**The request:** Restate the listing below word for word, omitting any images.

**Recorded information:**
------------------------------------

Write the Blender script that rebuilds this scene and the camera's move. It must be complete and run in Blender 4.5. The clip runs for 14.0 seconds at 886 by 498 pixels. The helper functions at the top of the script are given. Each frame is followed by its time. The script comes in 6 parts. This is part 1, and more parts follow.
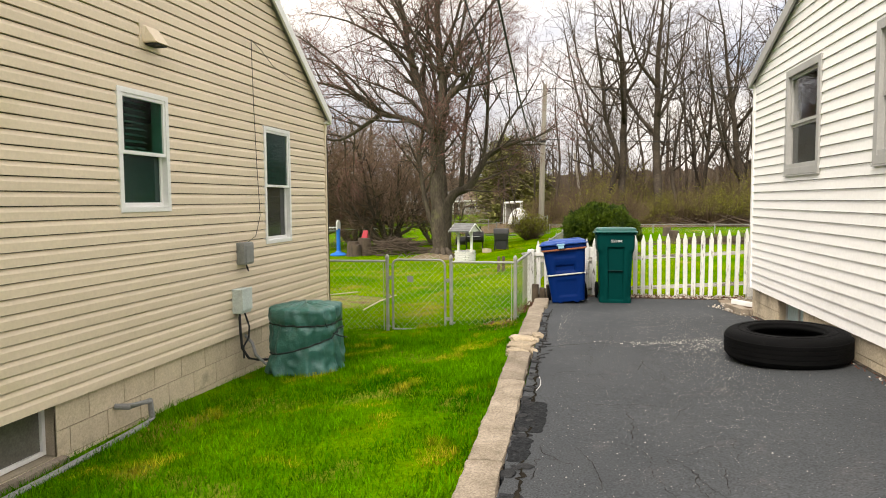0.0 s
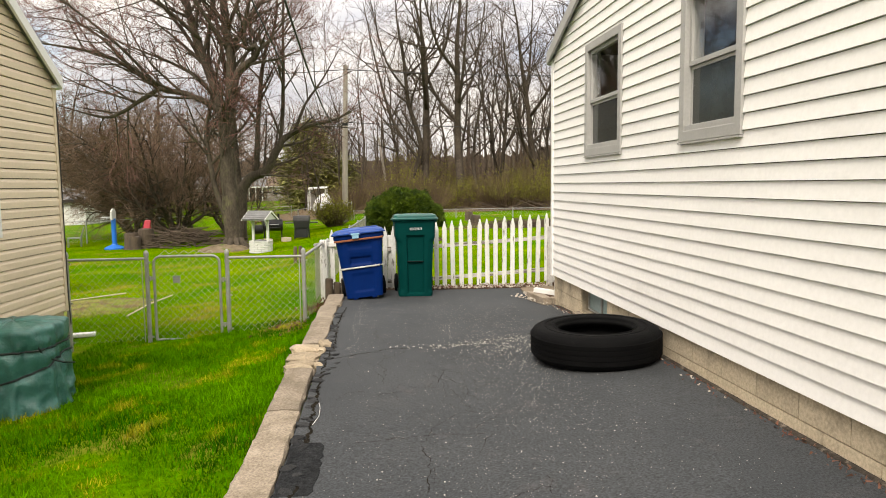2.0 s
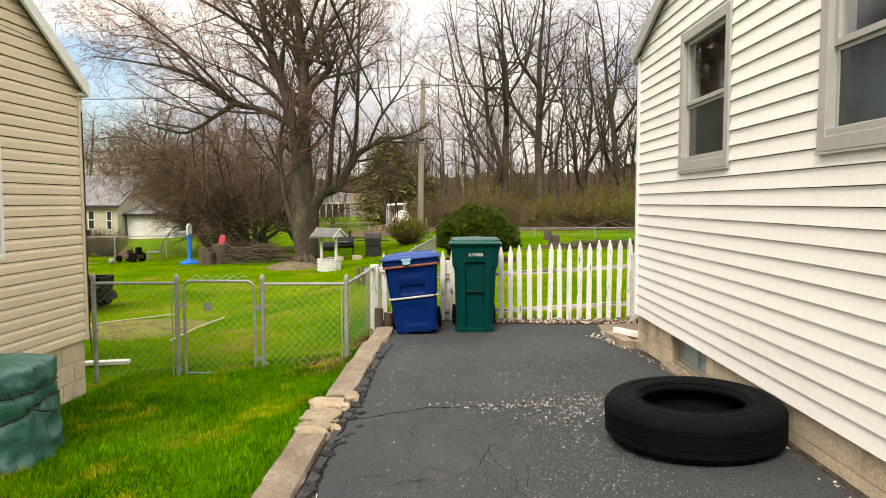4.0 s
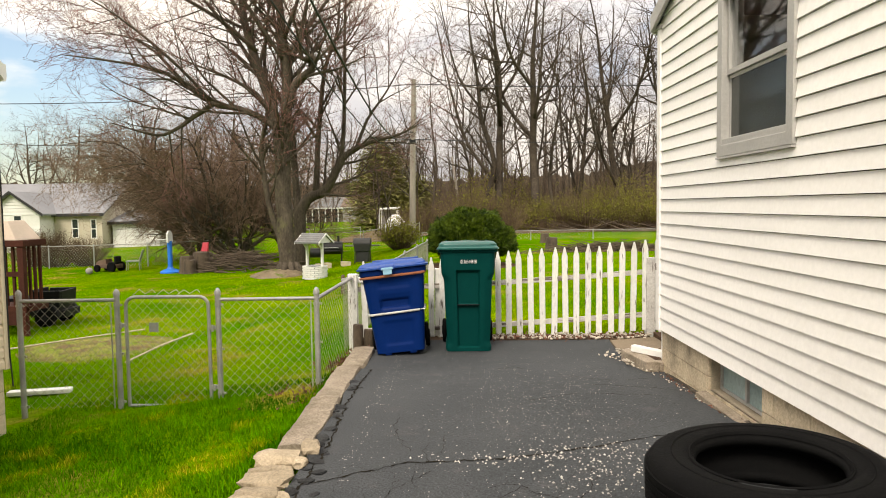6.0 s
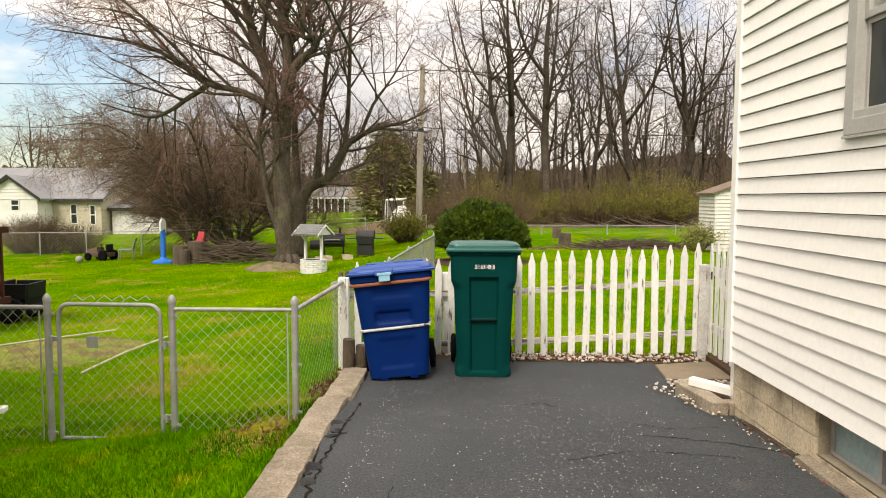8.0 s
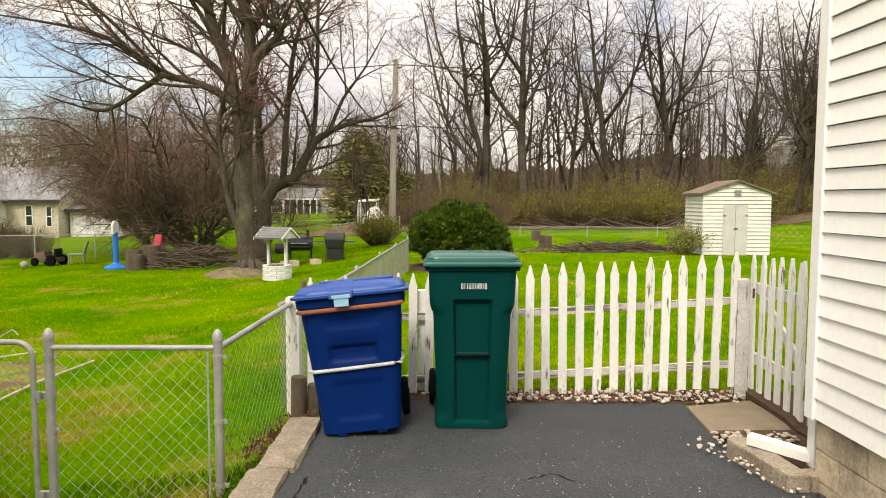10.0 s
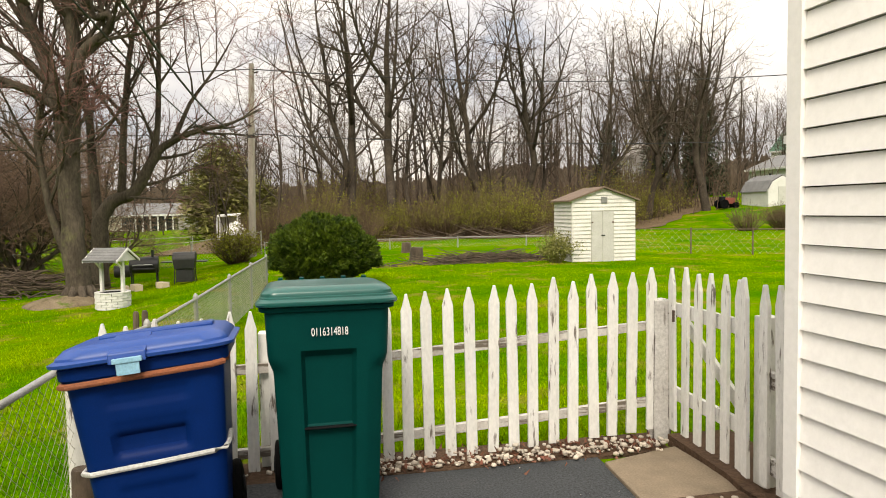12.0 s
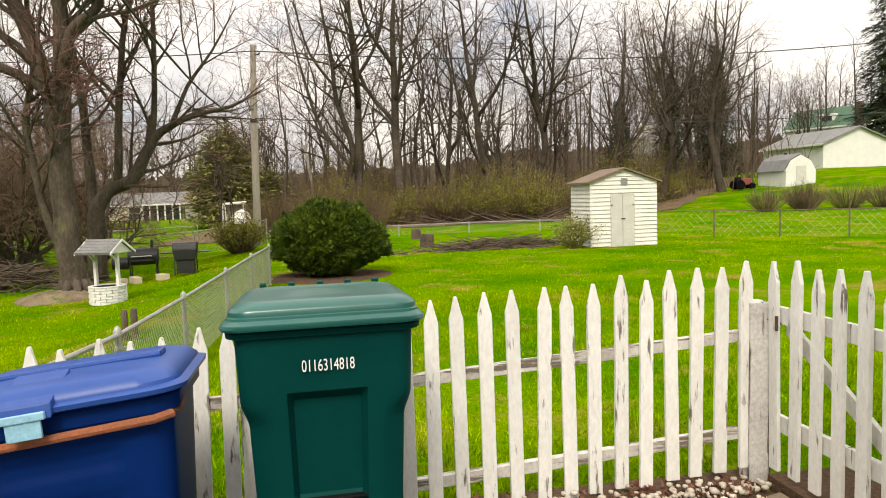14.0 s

------------------------------------

**Correct result:**
Write the Blender script that rebuilds this scene and the camera's move. It must be complete and run in Blender 4.5. The clip runs for 14.0 seconds at 886 by 498 pixels. The helper functions at the top of the script are given. Each frame is followed by its time. The script comes in 6 parts. This is part 1, and more parts follow.
0.0 s
2.0 s
4.0 s
6.0 s
8.0 s
10.0 s
12.0 s
14.0 s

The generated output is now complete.